The program’s main advantage is that it’s cheaper than Photoshop and Lightroom, but remains powerful enough for most photo retouching tasks. Thus, the improved raw workflow is quite welcome–improved, in that you can bypass it entirely if you want. For example, to create a slide show of NEF (Nikon raw) files, it simply applies the default raw-processing settings and treats them like JPEGs.

Also quite useful is the new text search box in the organizer, which is a fast, easy way to filter by keywords or basic metadata. Very basic metadata; you can only search on time, data, camera, and caption text. But that should be sufficient for this class of user.

Obviously there is always one new and incredible feature per version; Elements 7 is no different and has the Photomerge Scene Cleaner which is an extension of Group Shot.
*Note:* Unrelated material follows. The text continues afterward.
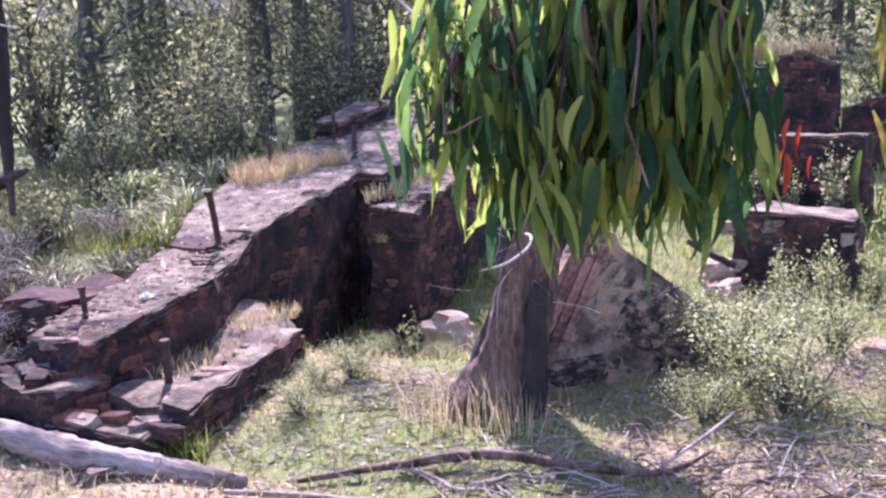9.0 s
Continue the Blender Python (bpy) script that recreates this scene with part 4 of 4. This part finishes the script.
def leaf_litter():
    rs = np.random.RandomState(10)
    n = 62000
    x, y = rs.uniform(-8, 5.5, n), 2.5 + 13 * rs.rand(n)
    keep = rs.rand(n) < .28 + .8 * dirt_at(x, y) + .7 * np.exp(-((y - 10.9) / 1.2) ** 2) + .6 * np.exp(-((x - .8) / 1.4) ** 2 - ((y - 11.4) / .9) ** 2)
    x, y = x[keep], y[keep]
    P = np.stack([x, y, ground_z(x, y) + .006 + .012 * rs.rand(len(x))], 1)
    D = turned(rs, len(P)) * (1, 1, .12)
    D /= np.linalg.norm(D, axis=1)[:, None]
    V, T = leaves(P, D, .025 + .06 * rs.rand(len(P)) ** 1.4, rs.uniform(.008, .017, len(P)), rs, .05)
    tagged(link("leaf_litter", big_mesh("leaf_litter", V, T), M_LITTER), "dry curled gum leaves on the ground", "leaf litter", kind="stuff")
    Q = []
    for plan, zf, m in ((W_PLAN, lambda X, Y: top_z(Y) + .03, 1300), (F_PLAN, lambda X, Y: .53 + .13 * (Y - 10.7), 500), (P_PLAN, lambda X, Y: .87 + .12 * (Y - 14.4), 500)):
        A = np.array(plan)
        X, Y = rs.uniform(A[:, 0].min(), A[:, 0].max(), m * 3), rs.uniform(A[:, 1].min(), A[:, 1].max(), m * 3)
        inside = np.zeros(len(X), bool)
        for (x1, y1), (x2, y2) in zip(A, np.roll(A, -1, 0)):
            inside ^= ((y1 > Y) != (y2 > Y)) & (X < (x2 - x1) * (Y - y1) / (y2 - y1 + 1e-9) + x1)
        X, Y = X[inside][:m], Y[inside][:m]
        Q.append(np.stack([X, Y, zf(X, Y) + .012], 1))
    P = np.concatenate(Q)
    D = turned(rs, len(P)) * (1, 1, .2)
    D /= np.linalg.norm(D, axis=1)[:, None]
    V, T = leaves(P, D, rs.uniform(.03, .08, len(P)), rs.uniform(.008, .016, len(P)), rs, .08)
    tagged(link("leaf_litter", big_mesh("wall_litter", V, T), M_LITTER), "dry leaves strewn over the wall tops", "leaf litter", kind="stuff")


leaf_litter()


def in_ruin(x, y):
    hit = np.zeros(len(x), bool)
    for plan in (W_PLAN, F_PLAN, P_PLAN):
        A = np.array(plan)
        inside = np.zeros(len(x), bool)
        for (x1, y1), (x2, y2) in zip(A, np.roll(A, -1, 0)):
            inside ^= ((y1 > y) != (y2 > y)) & (x < (x2 - x1) * (y - y1) / (y2 - y1 + 1e-9) + x1)
        hit |= inside
    return hit


def grasses():
    rs = np.random.RandomState(11)
    n = 230000
    y = 2.4 + 17 * rs.rand(n) ** 1.25
    x = .2 + (rs.rand(n) - .58) * (3.2 + .95 * y)
    g, d = green_at(x, y), dirt_at(x, y)
    keep = (rs.rand(n) > d * 1.15) & ~in_ruin(x, y)
    keep &= rs.rand(n) < .45 + .55 * (wobble(x, y, 3.7, 7) * .5 + .5)
    x, y, g = x[keep], y[keep], g[keep]
    P = np.stack([x, y, ground_z(x, y) - .01], 1)
    pick = rs.rand(len(x))
    green = pick < g * .78
    pink = ~green & (pick > .9 - .25 * smooth(10, 7, y))
    dry = ~green & ~pink
    h = (.035 + .08 * rs.rand(len(x)) ** 2) * (1 + .9 * smooth(12.5, 14, y))
    w = .0026 + .0004 * y
    for m, name, mat, label, hs in ((green, "green_grass", M_GRASS, "soft green grass tufts", 1.15), (dry, "dry_grass", M_DRY, "short dry straw-coloured grass", 1.2), (pink, "seeding_grass", M_PINK, "pinkish fine seeding grass", 1.7)):
        V, T = blades(P[m], h[m] * hs, w[m] * (.7 if name == "seeding_grass" else 1.0), rs, 1.5)
        tagged(link(name, big_mesh(name, V, T), mat), label, "grass", kind="stuff")
    n = 42000
    x, y = rs.uniform(-9, 7, n), rs.uniform(-3, 10, n)
    keep = rs.rand(n) > dirt_at(x, y) * 1.2
    x, y = x[keep], y[keep]
    P = np.stack([x, y, ground_z(x, y) - .01], 1)
    V, T = blades(P, .05 + .1 * rs.rand(len(x)) ** 2, np.full(len(x), .006), rs, .9)
    tagged(link("dry_grass", big_mesh("wide_grass", V, T), M_DRY), "short dry straw-coloured grass", "grass", kind="stuff")
    n = 9000
    y = rs.uniform(16, 40, n)
    x = rs.uniform(-.35, .6, n) * y
    keep = ~in_ruin(x, y)
    x, y = x[keep], y[keep]
    P = np.stack([x, y, ground_z(x, y)], 1)
    V, T = blades(P, rs.uniform(.15, .4, len(x)), np.full(len(x), .03), rs, .8)
    tagged(link("green_grass", big_mesh("far_grass", V, T), M_GRASS), "longer green grass on the slope", "grass", kind="stuff")


grasses()


def tuft(cx, cy, z, rx, ry, n, h, mat, label, seed, w=.006, lean=.7):
    rs = np.random.RandomState(seed)
    a, r = rs.rand(n) * 6.28, np.sqrt(rs.rand(n))
    x, y = cx + rx * r * np.cos(a), cy + ry * r * np.sin(a)
    zz = z(x, y) if callable(z) else np.full(n, z)
    V, T = blades(np.stack([x, y, zz], 1), h * rs.uniform(.5, 1.1, n), np.full(n, w), rs, lean)
    tagged(link("grass_tuft", big_mesh("grass_tuft", V, T), mat), label, "grass", "tufts on the ruin", "stuff")


wt = lambda x, y: top_z(y)
tuft(-5.25, 15.0, wt, .42, .5, 1300, .28, M_GOLD, "golden dry grass tuft on the machine bed", 1, .006, 1.5)
tuft(-4.85, 15.55, wt, .15, .2, 300, .24, M_GOLD, "golden dry grass round a bolt", 2, .006, 1.5)
tuft(-3.95, 15.6, lambda x, y: .87 + .12 * (y - 14.4), .13, .9, 500, .2, M_DRY, "dry grass along the pier top", 3, .007)
tuft(-3.1, 11.55, .22, .27, .62, 420, .12, M_DRY, "dry grass in the sunken bed", 4, .006)
tuft(-3.38, 12.35, .30, .2, .4, 260, .13, M_DRY, "dry grass in the sunken bed", 5, .006)
tuft(-5.5, 25.0, 2.6, .7, .5, 700, .5, M_DRY, "dry grass on the far stump", 6, .02)
tuft(-1.3, 23.5, 2.5, .9, .3, 500, .4, M_DRY, "dry grass on the far wall", 7, .02)
tuft(-2.45, 10.45, 0.0, .12, .12, 120, .25, M_GRASS, "bright green tuft by the kerb", 8, .008, 1.0)
tuft(-1.25, 11.45, 0.05, .5, .2, 160, .32, M_DRY, "pale seeding grass before the gum", 9, .006, .4)
tuft(-5.4, 13.7, lambda x, y: ground_z(x, y), .7, .9, 900, .4, M_GRASS, "rank grass beside the machine bed", 10, .012, 1.0)

def strap_clump(x, y, r, n, seed, mat):
    """A tussock of long arching strap leaves rising from one crown."""
    rs = np.random.RandomState(seed)
    a = rs.rand(n) * 6.28
    out = np.stack([np.cos(a), np.sin(a), np.zeros(n)], 1)
    side = np.stack([-np.sin(a), np.cos(a), np.zeros(n)], 1)
    L = r * rs.uniform(.7, 1.3, n)[:, None]
    reach = rs.uniform(.25, .95, n)[:, None]
    w = rs.uniform(.010, .020, n)[:, None]
    o = np.array((x, y, float(ground_z(x, y)) - .02)) + out * .04 + rs.normal(size=(n, 3)) * (.03, .03, 0)
    rows = []
    for t in (0, .25, .5, .75, 1):
        c = o + out * L * reach * t ** 1.3 + np.array((0, 0, 1.0)) * L * (1.35 * t - (.55 + .45 * reach) * t * t)
        ww = w * (1 - .85 * t ** 2) * .5
        rows += [c - side * ww, c + side * ww]
    V = np.stack(rows, 1).reshape(-1, 3)
    T = np.array([t for k in range(4) for t in ([2 * k, 2 * k + 1, 2 * k + 3], [2 * k, 2 * k + 3, 2 * k + 2])])
    me = big_mesh("strap_leaves", V, (T[None] + (np.arange(n) * 10)[:, None, None]).reshape(-1, 3))
    tagged(link("strap_leaved_clump", me, mat), "pale strap-leaved tussock in the scrub beside the ruin", "tussock", "strap-leaved tussocks", "stuff")


rs_ = np.random.RandomState(303)
for k in range(46):
    y = rs_.uniform(11.9, 17.0)
    edge = -4.55 - .62 * max(0, min(y - 12.5, 3.0)) - .05 * max(0, y - 15.5)
    x = edge - .12 - 2.6 * rs_.rand() ** 1.5
    strap_clump(x, y, rs_.uniform(.34, .62), 46, 400 + k, M_STRAP if k % 3 else M_SHRUB)

tuft(-3.55, 14.36, .60, .05, .03, 40, .12, M_GOLD, "small yellow fern tuft on the pier face", 60, .014, 2.0)


def scrap(at, size):
    """A crumpled pale scrap lying on the wall."""
    bm = bmesh.new()
    bmesh.ops.create_icosphere(bm, subdivisions=3, radius=1.0)
    for v in bm.verts:
        v.co *= .7 + .6 * noise.noise(v.co * 2.3) + .4 * noise.noise(v.co * 5.1)
        v.co = Vector((v.co.x * size, v.co.y * size * .8, v.co.z * size * .6))
    tagged(part("crumpled_scrap", bm, M_SCRAP, None), "crumpled white scrap on the wall top", "scrap").location = at


scrap((-3.63, 11.42, .635), .055)

# soil that fills the sunken bed
bm_ = solid([(-3.28, 10.66), (-2.64, 10.62), (-3.10, 12.18), (-3.74, 12.76), (-3.80, 12.6), (-3.60, 12.2), (-3.44, 11.8)], lambda x, y: .22 + .11 * float(smooth(11.2, 12.4, y)) + .03 * math.sin(8 * x + 5 * y), lambda x, y: -.1, .15, .01, 3)
tagged(part("bed_soil", bm_, M_TOP, None), "crumbled mortar and soil filling the bed", "soil", kind="structure")

# ---- bricks and stones, piece by piece ----
for th, plan, top, faces, low_, course, kind, gap, length, seed in RUIN:
    rs = np.random.RandomState(seed + 50)
    for a, b in faces:
        face_bricks(th, a, b, low_, top, rs, gap, course, length, .10, .001, kind)


def top_bricks(th, a, b, width, z, rs, pitch=.086, skip=.25):
    """Worn bricks on edge, row after row, showing through the top of a wall from a to b; width runs to the left of a->b."""
    a, b = np.array(a), np.array(b)
    d = (b - a) / np.linalg.norm(b - a)
    n = np.array([-d[1], d[0]])
    yaw = math.atan2(n[1], n[0])
    for k in range(int(np.linalg.norm(b - a) / pitch)):
        s = rs.uniform(0, .1)
        while s < width - .1:
            w = rs.uniform(.17, .24)
            p = a + d * (k + .5) * pitch + n * (s + w / 2)
            s += w + .014
            if rs.rand() < skip:
                continue
            piece("brick", WORN, rs, (p[0], p[1], z(*p) - .020 + rs.normal() * .006), (w, pitch * .9, .07), yaw, th, 0)


rs = np.random.RandomState(88)
for th, plan, *_ in RUIN:
    if th.name.startswith("crumbled_wall_end"):
        top_bricks(th, (-3.34, 10.72), (-3.52, 11.95), .55, lambda x, y: .50 + .13 * (y - 10.7), rs)
        top_bricks(th, (-3.60, 12.05), (-4.0, 12.95), .40, lambda x, y: .50 + .13 * (y - 10.7), rs)
    elif th.name.startswith("low_brick_kerb"):
        top_bricks(th, (-2.52, 10.55), (-2.99, 12.2), .15, lambda x, y: .255, rs, skip=.15)
    elif th.name == "ruined_machine_bed":
        top_bricks(th, (-4.0, 13.05), (-4.19, 14.5), .30, lambda x, y: top_z(y) - .008, rs, skip=.35)
    elif th.name == "brick_pier":
        top_bricks(th, (-3.33, 14.55), (-3.62, 16.1), .24, lambda x, y: .84 + .12 * (y - 14.4), rs, skip=.35)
It allows you to seamlessly combine variations of a photo to eliminate unwanted objects in the scene. Typically features like these never work for me without a great bit of work on my end; amazingly enough this one did, on two random photos (which met the similarity criteria). I haven’t tried the other variations, Photomerge Faces, or Panorama–but those are derivative of existing Photoshop CS3 tools.

Adobe has also updated adjustment operations through the use of Smart Brushes, which consolidate multi-operation adjustments, such as selecting then creating a new effects layer, into a single selection operation that automatically generates the layer and mask.